ANALYSIS: ‘Great Power’ Friction to Inflate 2020 Military Budgets
Chilling relations between the USA, China and Russia are forecast to push military spending higher in 2020, continuing a trend that bodes well for the aerospace industry.
Total defence spending is estimated to grow 3–4% next year to $1.9 trillion worldwide, with funds primarily spent on modernising and replacing aging military equipment, according to a report released in recent days by consultancy Deloitte.
“Demand for military equipment is on the rise as governments across the globe focus on military modernisation, given increasing global security concerns,” says the report, called the 2020 Global Aerospace and Defence Industry Outlook. “The uncertainty and sustained complexity of the international security environment worldwide is likely to boost global defence spending over the next five years.”
The USA maintained its position as the world’s top military spender, with a budget of $716 billion, in 2019. Washington is expected to keep its top place in 2020, though it has not finalised a budget.
Other so-called “Great Power” nations, such as China and Russia, as well as regional powers such as India, will likely continue spending increases in the coming years, which will help push up total spending.
Norway recently declared initial operating capability for its Lockheed Martin F‑35A fighters
Royal Norwegian Air Force
Worldwide military spending is anticipated to grow at a compound annual growth rate of about 3% over the 2019–2023 period to reach $2.1 trillion by 2023, according to Deloitte.
“In Asia, higher defence spending by major regional powers such as India, China, and Japan will likely contribute to global sector growth,” says the report. “In Europe, members of NATO are also increasing defence budgets to reach a defence spending target of 2% of [gross domestic product]. Apart from this, ongoing geopolitical tensions in the Middle East are creating a strong demand for military equipment.”
International demand for defence equipment ought to benefit American manufacturers through the US government’s Foreign Military Sales programme, says Deloitte. US Foreign Military sales rose 33% to reach $55.7 billion in 2018, according to the report. And arms exports are on track in the first nine months of 2019 to match last year’s total, with $44.2 billion of equipment already sold.
“However, a strengthening dollar could dampen growth in [Foreign Military Sales] as some of the European defence exporting nations could become more price competitive,” notes the report.
China remains the second-largest military spender, after the USA, reaching a 14% share of the global total in 2018. However, the country is stepping off the pedal slightly in 2019 as its military budget will likely only grow 7.5% to $178 billion.
That is a slower rate of growth compared to 2018 when its budget expanded by 8.1%.
In recent years, China’s economic growth has been slowed by a trade war with the USA and a shift away from an industrial base dominated by manufacturing. In addition to economic headwinds, Beijing is trying to deal with rising levels of government debt.

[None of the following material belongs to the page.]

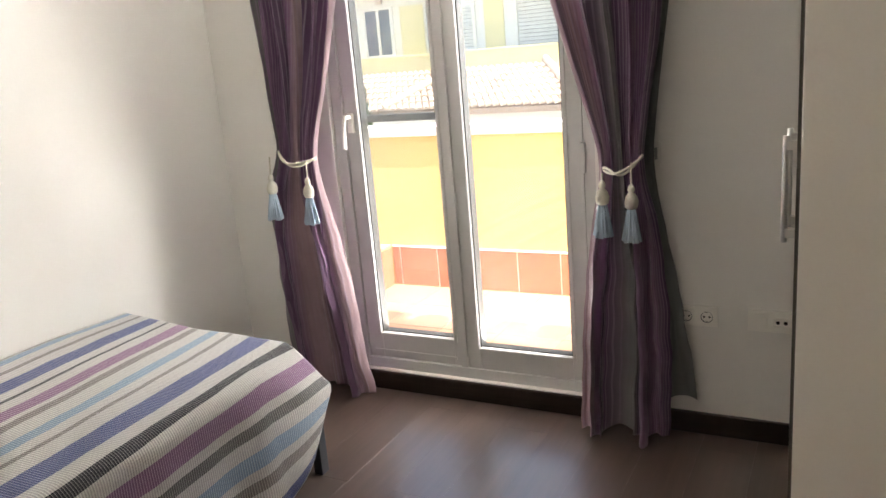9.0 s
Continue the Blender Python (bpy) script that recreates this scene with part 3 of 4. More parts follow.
left_leaf = sash(2.292, FY1 - 0.05, 2.339, 2.690, 0.250, X0 + 0.012, "left glazed leaf")
right_leaf = sash(FY0 + 0.05, 2.290, 1.822, 2.216, 0.228, X0 + 0.004, "right glazed leaf")
part("cover_strip", bx((X0 - 0.010, 2.272, FZ0 + 0.05), (X0 + 0.004, 2.304, FZ1 - 0.05), 0.004), PVC, window)
part("panel_groove", bx((X0 + 0.008, 2.33, 0.158), (X0 + 0.0125, 2.73, 0.170), 0.002), PVC, left_leaf)
hb = bmesh.new()
box(hb, (X0 - 0.004, 2.716, 1.12), (X0 + 0.012, 2.742, 1.20), 0.004)
tube(hb, [(X0 - 0.004, 2.729, 1.185), (X0 - 0.035, 2.729, 1.188), (X0 - 0.042, 2.731, 1.175), (X0 - 0.042, 2.738, 1.12), (X0 - 0.040, 2.742, 1.06)], 0.009)
part("handle", hb, PLASTIC, window, "white lever handle", True)
part("hinge", bx((X0 - 0.012, FY0 + 0.040, 0.95), (X0 + 0.006, FY0 + 0.058, 1.06), 0.004), PVC, window)
screen = thing("insect_screen", (WX0 + 0.11, 2.52, 1.18), "half-lowered roller insect screen with grey bottom bar", "insect screen")
part("bottom_bar", bx((WX0 + 0.112, 2.30, 1.152), (WX0 + 0.137, 2.76, 1.182), 0.005), SCREENBAR, screen, "grey aluminium bottom bar")
part("net", bx((WX0 + 0.123, 2.30, 1.182), (WX0 + 0.1245, 2.76, FZ1)), NET, screen, "fine grey netting")

# ---- curtains ----
rail = thing("curtain_rod", (3.52, 2.25, 2.44), "satin steel curtain rod above the french door", "curtain rod")
part("rod", rod(bmesh.new(), (3.535, 1.15, 2.44), (3.535, 3.36, 2.44), 0.012), SATIN, rail, "", True)
for y in (1.2, 2.25, 3.3):
    part("bracket", bx((3.535, y - 0.008, 2.43), (WX0, y + 0.008, 2.45), 0.002), SATIN, rail)


def lerp_rows(rows, z):
    rows = sorted(rows)
    zs = [r[0] for r in rows]
    return [float(np.interp(z, zs, [r[i] for r in rows])) for i in range(1, len(rows[0]))]


def smoothed(rows, z):
    vals = np.array([lerp_rows(rows, z + d) for d in (-0.06, -0.03, 0, 0.03, 0.06)])
    return vals.mean(0)


def curtain_sheet(rows, folds, seed, xc, ztop, zbot, ztie, nu=260, nv=150):
    """Cloth gathered by a tieback. Rows: height, one edge, other edge, depth of the folds."""
    bm = bmesh.new()
    uvl = bm.loops.layers.uv.new("UVMap")
    r = random.Random(seed)
    ph = [r.uniform(0, 6.28) for _ in range(8)]
    grid = []
    for j in range(nv + 1):
        v = j / nv
        z = ztop + (zbot - ztop) * v
        ya, yb, amp = smoothed(rows, z)
        below = min(1.0, max(0.0, (ztie - z) / 0.35))          # wide lobes hang under the tie
        near = math.exp(-((z - ztie) / 0.16) ** 2)             # the cloth is pinched at the tie
        row = []
        for i in range(nu + 1):
            u = i / nu
            hold = math.sin(math.pi * u) ** 0.4                # the edges keep their line
            w = u + hold * (0.034 * math.sin(6.283 * 1.5 * u + ph[0]) + 0.014 * math.sin(6.283 * 4 * u + ph[1] + 1.5 * v))
            a = 6.283 * folds * w + 0.7 * math.sin(2.6 * v + ph[2]) + 0.5 * math.sin(7 * v + ph[3] + 5 * u)
            b = 6.283 * 2.2 * w + ph[5] + 1.1 * math.sin(2.0 * v + 3 * u)
            fine = math.sin(6.283 * 11 * w + 3 * math.sin(5 * v + ph[6]))
            depth = (1 - 0.55 * below) * (math.sin(a) + 0.3 * math.sin(2.3 * a + ph[4])) + 0.95 * below * math.sin(b)
            x = xc + amp * depth + 0.0045 * near * fine
            x += 0.014 * noise.noise((u * 5, v * 7, seed)) + 0.006 * noise.noise((u * 17, v * 15, seed)) + 0.0022 * noise.noise((u * 60, v * 34, seed))
            y = ya + (yb - ya) * w + hold * amp * (0.75 * (1 - 0.6 * below) * math.cos(a) + 0.75 * below * math.cos(b))
            y += 0.008 * below * noise.noise((u * 4, v * 22, seed + 5))
            row.append(bm.verts.new((min(x, WX0 - 0.012), y, z + (0.012 * math.sin(a * 0.5) if j == nv else 0))))
        grid.append(row)
    for j in range(nv):
        for i in range(nu):
            f = bm.faces.new((grid[j][i], grid[j][i + 1], grid[j + 1][i + 1], grid[j + 1][i]))
            for lp, (a, b) in zip(f.loops, ((i, j), (i + 1, j), (i + 1, j + 1), (i, j + 1))):
                lp[uvl].uv = (a / nu, 1 - b / nv)
    bmesh.ops.recalc_face_normals(bm, faces=bm.faces)
    return bm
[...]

Russia’s defence spending fell 3.5% in 2018 to $61.4 billion. The drop was caused by slow economic growth, in part the result of US and European sanctions. Last year, Russia fell out of the top five defence-spending nations for the first time since 2006, says Deloitte.
Still, Moscow’s defence spending remained relatively high as a percentage of gross domestic product at 3.9% in 2018, which was higher than the USA’s 3.2% total that year.
As an important rising power, India boasts one of the fastest-growing military budgets. Delhi plans to spend $130 billion to modernise its military over the next five years. Its defence budget of $44.6 billion in 2020 is to be 9.3% higher than the year before.